My wife is an amazing woman. Let me count the ways! Actually, let me just tell you a couple of reasons why. A couple of recent incidents have (again) highlighted for me what an amazing woman I married 9 years ago, and I just want to take a few minutes and brag on her for being….
A Great Wife And Mom
We are eagerly awaiting the appearance of our 3rd child, a girl. Earlier this week my wife thought she was going into labor. It was two days before our due date and there were signs that her water might have broken during the night. She wasn’t 100% sure it had, but hey… two days before your due date you’ve gotta expect it’s happening, right?
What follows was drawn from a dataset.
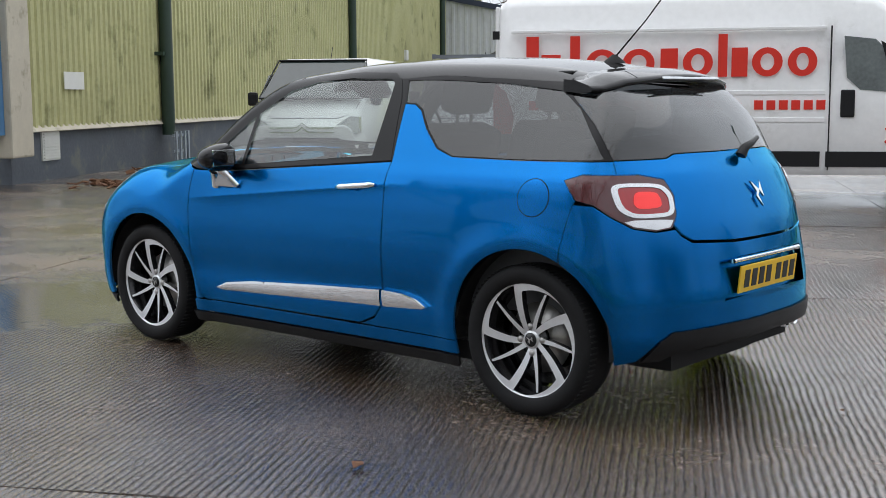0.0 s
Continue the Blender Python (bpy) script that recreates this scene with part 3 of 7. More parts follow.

Anyway, rather than wake up her (sleep) loving husband at 11pm she decides to get up and walk around the house for a bit. And then read a book. And then do some stretches. And then climb up and down the front steps. The contractions weren’t increasing like she had anticipated (they were still only around 10 minutes apart), so she let me continue to sleep. Only at 4am did she wake me up to let me know that “today is the day”, but then she told me to go back to sleep and she’d let me know when I needed to get up.
As it turned out her water had not broken, which was disappointing but also a relief. We didn’t want her to have to be induced if we could avoid it, so that was nice. But we were really looking forward to meet our little girl so that was a bummer. But my wife has regathered herself for the week ahead and plowed on admirably. Here we are 4 days later and there’s still no sign of our little one’s appearance, but we know it will be soon!
Responsible With Our Finances
My wife and I both work hard at being financially responsible and sticking to our budget categories, and over the last couple of years (since getting YNAB, not-so-coincidentally) we’ve done a MUCH better job of communicating on where we are with our budget and goals. That’s part of the reason that we’re on track to pay off our 30-year mortgage in only 3 years, but there are obviously several other factors involved with that.
One day recently I receive an email from my wonderful wife, which included the following paragraphs. She was looking for money for some staple items like dish towels, shoes for our son, small things like those. But instead of getting irate and whiny she wrote me this:
“I want to be frugal and put most of our money towards things that really matter, like paying off our house and being generous and paying for the big stuff we need to take care of. I also want to do my job well, and I feel a little underfunded. Kind of like you feel when it comes time to buy some new dress shirts for work.
So in the interest of good communication and because I thought you’d like to know, lately I’ve been kind of frustrated with feeling like we can’t afford, or don’t have money in certain categories, to buy small but fairly necessary things. What are your thoughts? I know you don’t want a big slush fund like miscellaneous, and I agree, that’s dangerous. Maybe we need both a home maintenance and a home improvement fund?”
THAT, my friends, is an incredibly tactful and effective way to let your spouse know that money in some of your budget categories needs to increase. (Especially if you’re my wife, she knows I love a good analogy!)
Instead of making me feel like I’m doing a poor job leading our family and/or providing for us, she let me know that our joint goals and previously-agreed-upon plans are still important to her, and she wants to talk through making things better… with me. I immediately began thinking of solutions instead of trying to justify the way things were.
All that to say, I came away encouraged from what could have been a frustrating interaction with my wife, and it makes me trust her that much more as we pursue our dreams together.